- [YOUR TASK] The lines to be copied run from the one containing "scene.view_settings.use_white_balance |= len(values)" to the end of the material below; reproduce them exactly, including both ends, and nothing more.
#####
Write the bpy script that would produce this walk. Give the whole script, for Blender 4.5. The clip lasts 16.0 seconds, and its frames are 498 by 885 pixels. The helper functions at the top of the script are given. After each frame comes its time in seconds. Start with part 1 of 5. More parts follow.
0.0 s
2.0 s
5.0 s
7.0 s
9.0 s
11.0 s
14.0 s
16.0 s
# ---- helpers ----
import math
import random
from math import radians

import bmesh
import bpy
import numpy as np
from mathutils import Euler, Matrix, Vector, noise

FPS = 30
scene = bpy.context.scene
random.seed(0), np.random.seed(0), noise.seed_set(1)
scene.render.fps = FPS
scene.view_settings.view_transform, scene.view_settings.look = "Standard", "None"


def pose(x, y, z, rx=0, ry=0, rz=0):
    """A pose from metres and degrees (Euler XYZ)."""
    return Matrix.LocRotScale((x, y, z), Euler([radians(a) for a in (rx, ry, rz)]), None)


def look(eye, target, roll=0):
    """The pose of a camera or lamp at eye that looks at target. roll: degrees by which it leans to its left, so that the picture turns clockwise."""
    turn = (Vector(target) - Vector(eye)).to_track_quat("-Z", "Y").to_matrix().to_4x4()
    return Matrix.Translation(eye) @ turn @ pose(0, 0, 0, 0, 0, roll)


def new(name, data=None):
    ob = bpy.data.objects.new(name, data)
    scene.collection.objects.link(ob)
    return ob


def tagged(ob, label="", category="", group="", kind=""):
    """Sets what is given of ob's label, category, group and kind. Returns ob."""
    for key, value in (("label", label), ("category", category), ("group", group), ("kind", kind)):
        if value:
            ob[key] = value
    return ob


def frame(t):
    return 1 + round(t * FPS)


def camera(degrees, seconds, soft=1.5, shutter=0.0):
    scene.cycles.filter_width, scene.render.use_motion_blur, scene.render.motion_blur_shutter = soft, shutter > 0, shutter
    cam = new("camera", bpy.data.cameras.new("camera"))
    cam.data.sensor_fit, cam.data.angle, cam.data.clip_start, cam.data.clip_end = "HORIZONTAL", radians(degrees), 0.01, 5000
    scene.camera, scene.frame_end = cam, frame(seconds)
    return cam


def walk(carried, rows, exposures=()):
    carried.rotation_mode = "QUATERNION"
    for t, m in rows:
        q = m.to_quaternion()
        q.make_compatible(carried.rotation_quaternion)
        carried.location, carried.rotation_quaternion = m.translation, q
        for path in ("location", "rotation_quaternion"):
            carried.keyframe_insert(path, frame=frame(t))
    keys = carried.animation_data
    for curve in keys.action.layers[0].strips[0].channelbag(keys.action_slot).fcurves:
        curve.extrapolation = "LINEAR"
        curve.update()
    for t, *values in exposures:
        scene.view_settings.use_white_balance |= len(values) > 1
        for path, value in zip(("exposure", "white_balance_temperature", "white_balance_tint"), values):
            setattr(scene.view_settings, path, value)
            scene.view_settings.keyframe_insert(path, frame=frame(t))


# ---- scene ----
#####
- [COMPLETE OUTPUT]
        scene.view_settings.use_white_balance |= len(values) > 1
        for path, value in zip(("exposure", "white_balance_temperature", "white_balance_tint"), values):
            setattr(scene.view_settings, path, value)
            scene.view_settings.keyframe_insert(path, frame=frame(t))


# ---- scene ----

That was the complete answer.